+++ Given information

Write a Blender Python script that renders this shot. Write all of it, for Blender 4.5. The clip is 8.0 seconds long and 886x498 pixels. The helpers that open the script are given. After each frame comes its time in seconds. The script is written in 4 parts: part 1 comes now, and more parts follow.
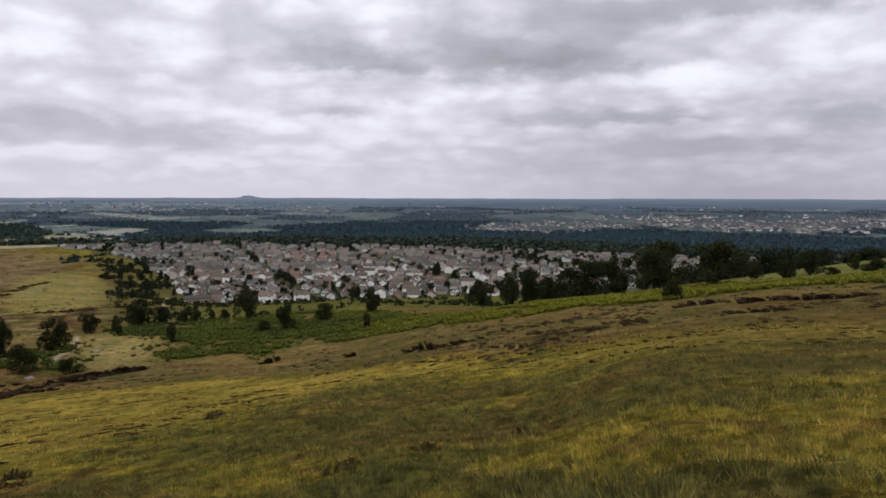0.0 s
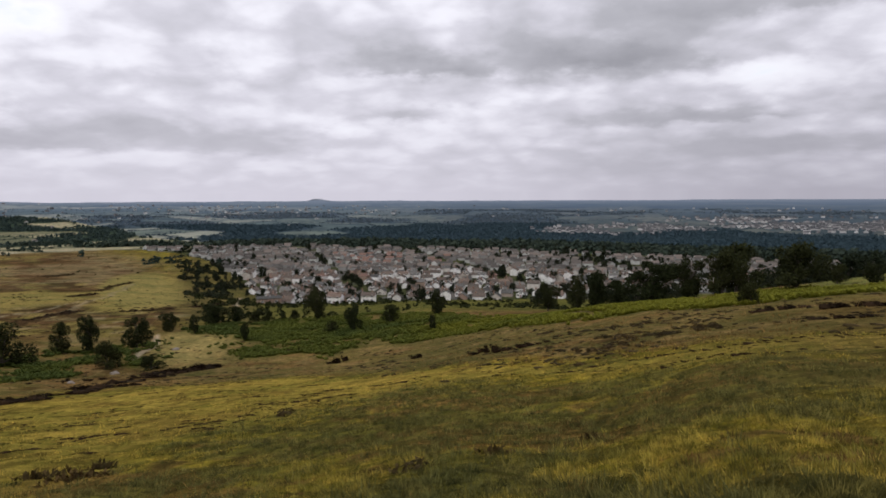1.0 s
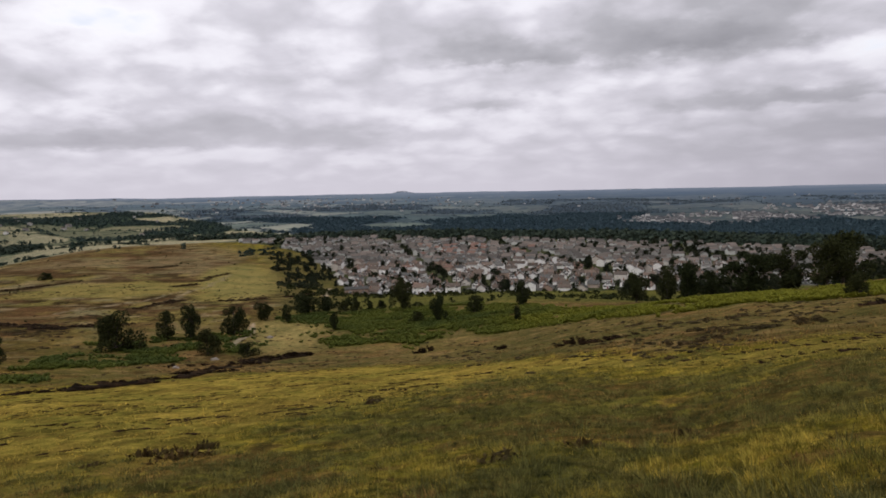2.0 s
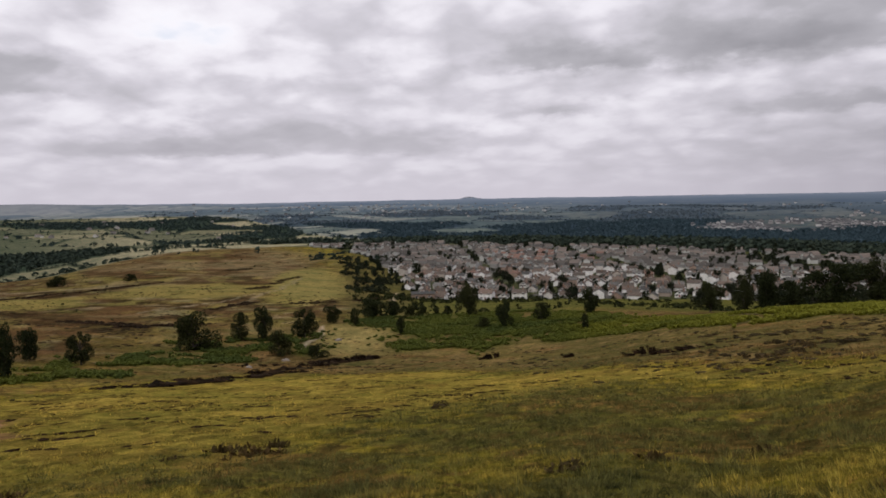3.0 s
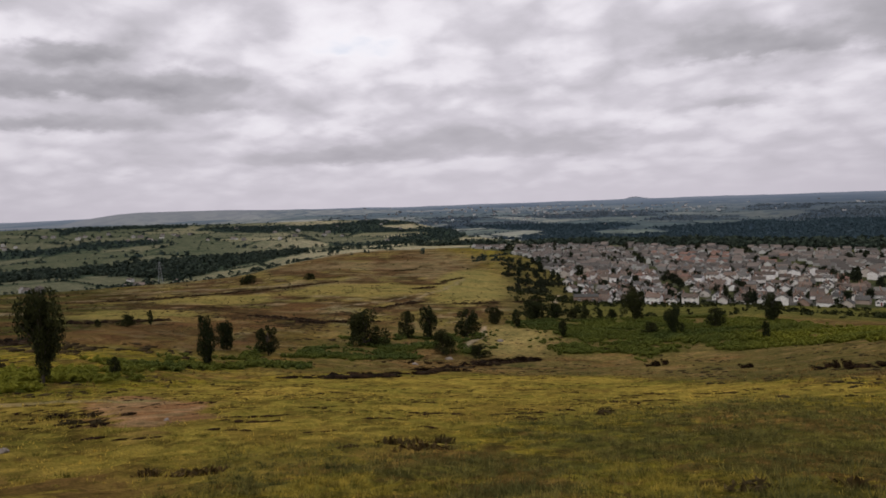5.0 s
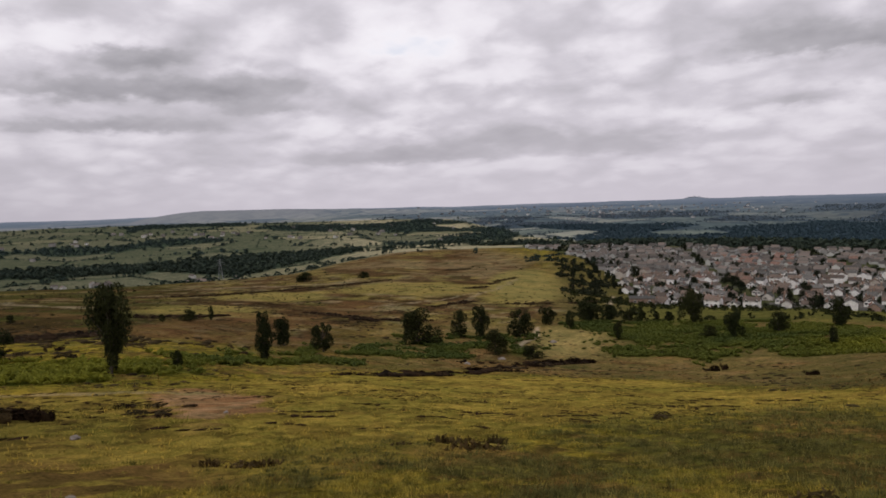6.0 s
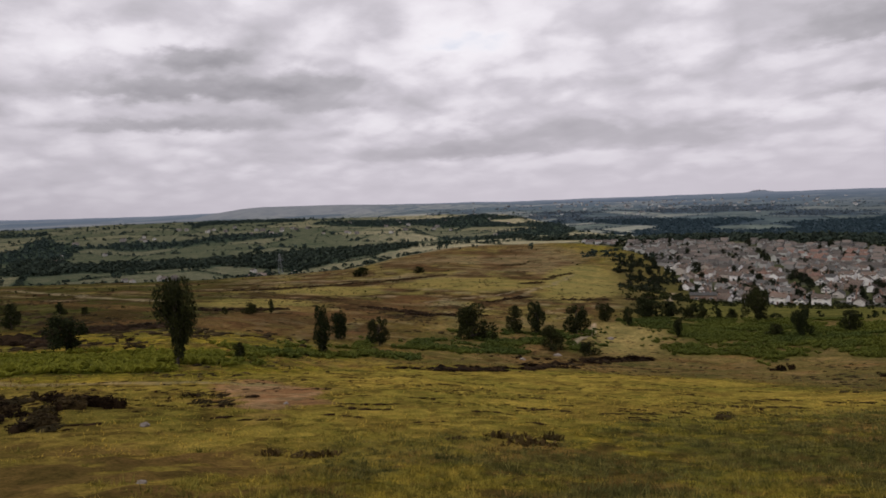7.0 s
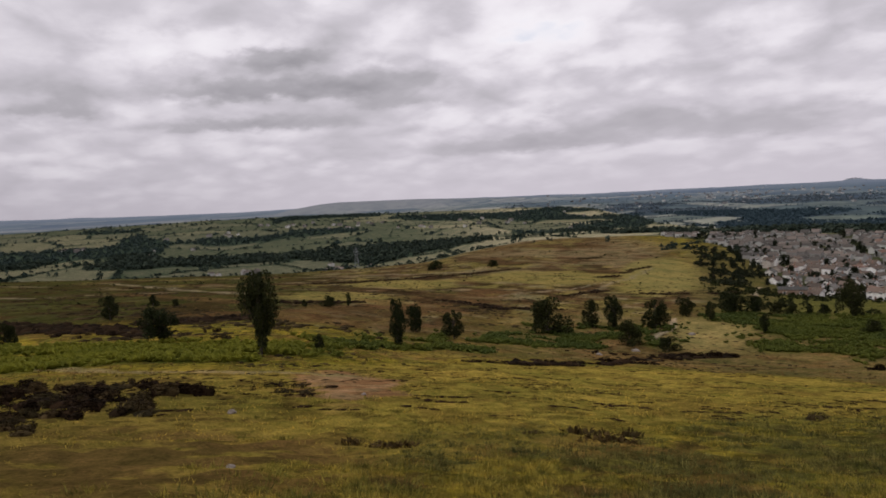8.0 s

++++++

Task instructions: Print the complete listing exactly as it stands, without its pictures.

Response:
Write a Blender Python script that renders this shot. Write all of it, for Blender 4.5. The clip is 8.0 seconds long and 886x498 pixels. The helpers that open the script are given. After each frame comes its time in seconds. The script is written in 4 parts: part 1 comes now, and more parts follow.
0.0 s
1.0 s
2.0 s
3.0 s
5.0 s
6.0 s
7.0 s
8.0 s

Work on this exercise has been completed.